> **WORK REQUIRED**
Repeat the material verbatim and drop the pictures.

> **MATERIAL PROVIDED**
◇ ◇ ◇ ◇ ◇

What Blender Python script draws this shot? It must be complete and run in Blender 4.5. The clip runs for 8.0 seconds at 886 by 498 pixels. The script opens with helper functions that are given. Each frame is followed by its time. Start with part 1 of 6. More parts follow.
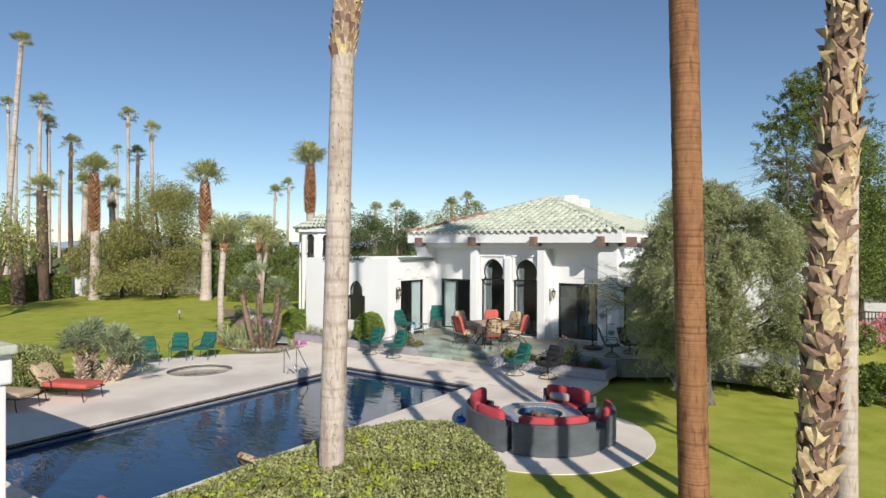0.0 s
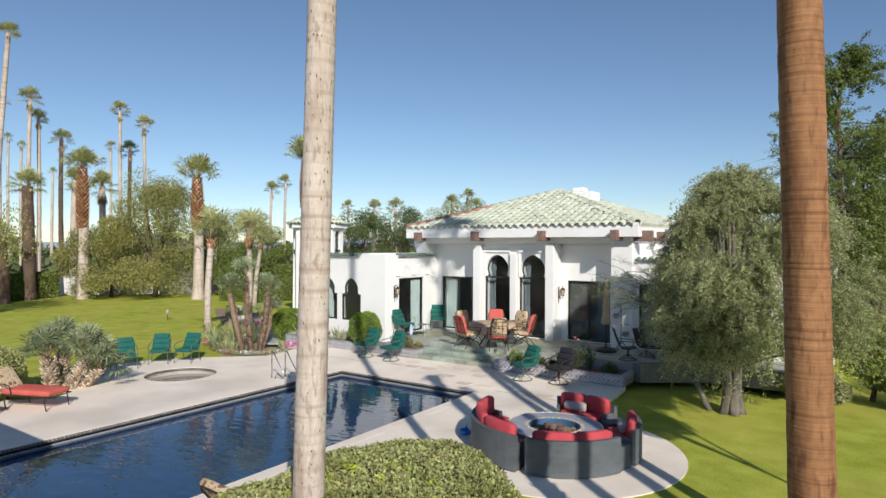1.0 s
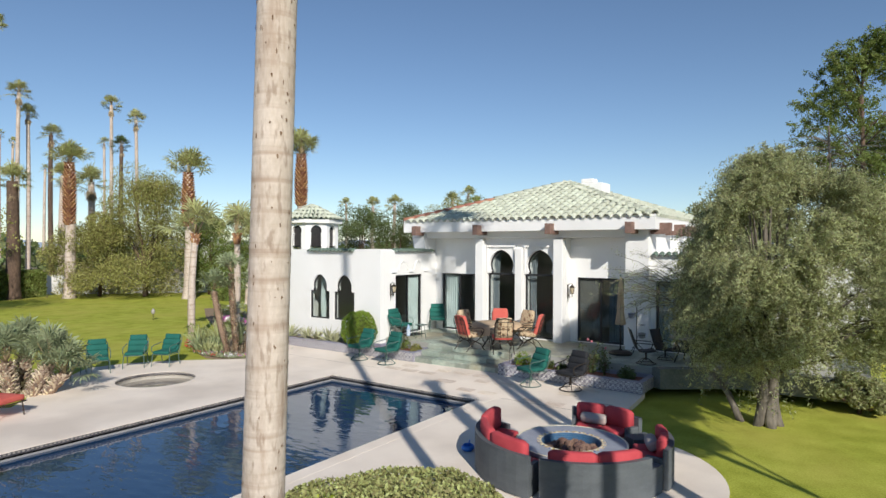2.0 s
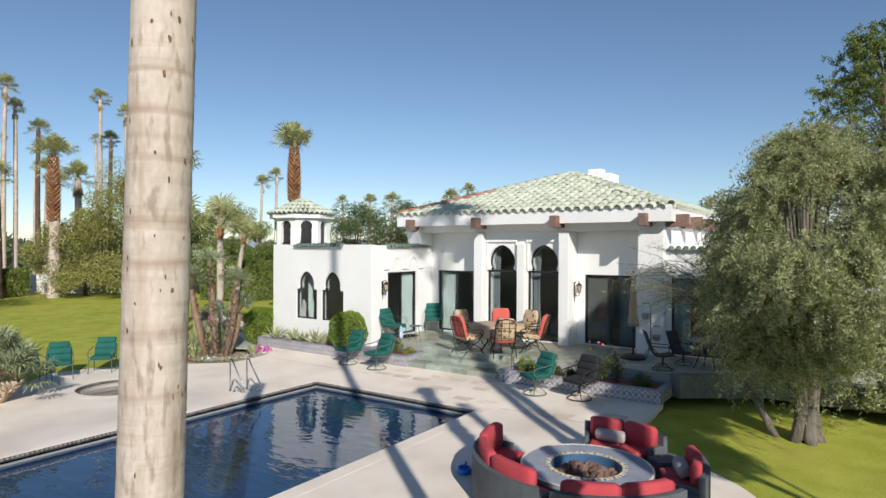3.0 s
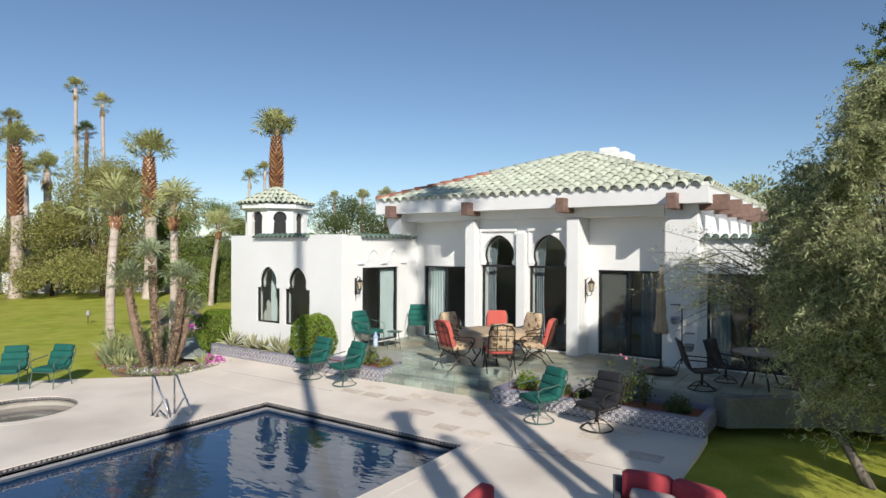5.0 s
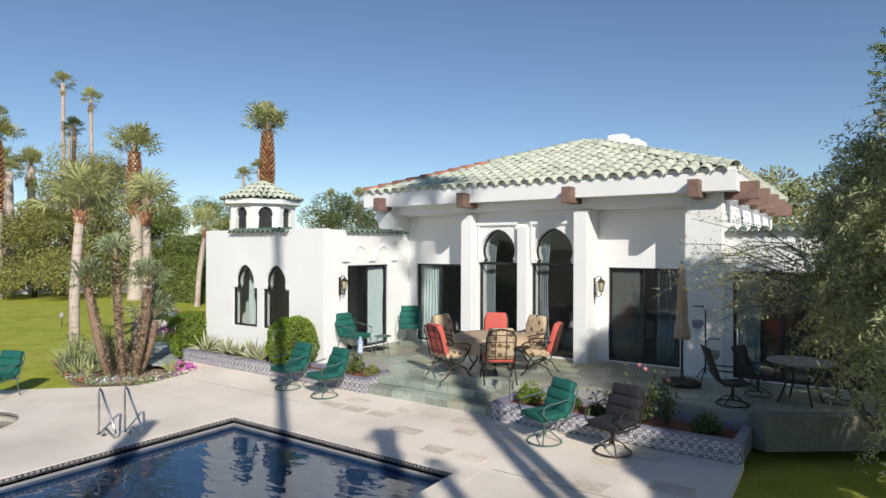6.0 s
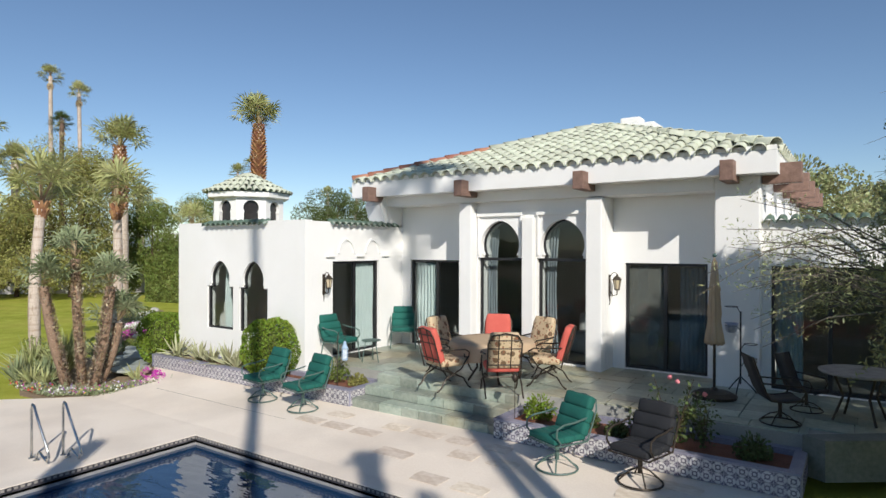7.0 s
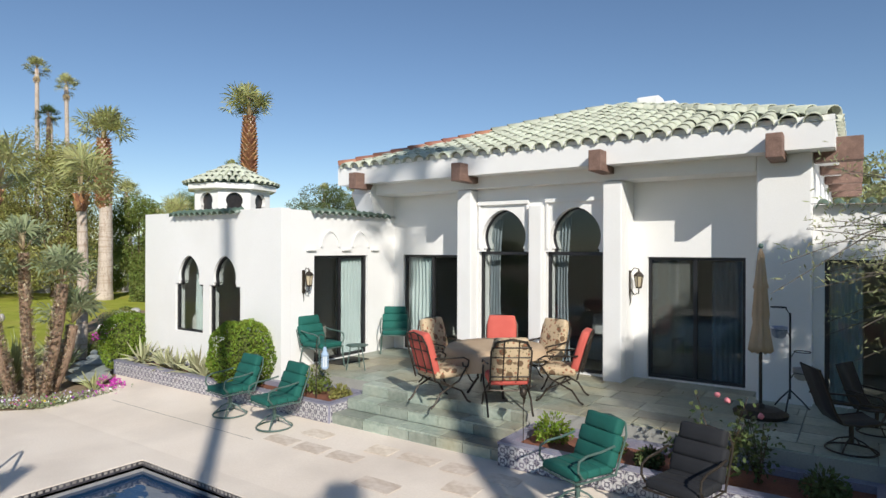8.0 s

◇ ◇ ◇ ◇ ◇

> **RESPONSE TO THIS EXERCISE**
What Blender Python script draws this shot? It must be complete and run in Blender 4.5. The clip runs for 8.0 seconds at 886 by 498 pixels. The script opens with helper functions that are given. Each frame is followed by its time. Start with part 1 of 6. More parts follow.
0.0 s
1.0 s
2.0 s
3.0 s
5.0 s
6.0 s
7.0 s
8.0 s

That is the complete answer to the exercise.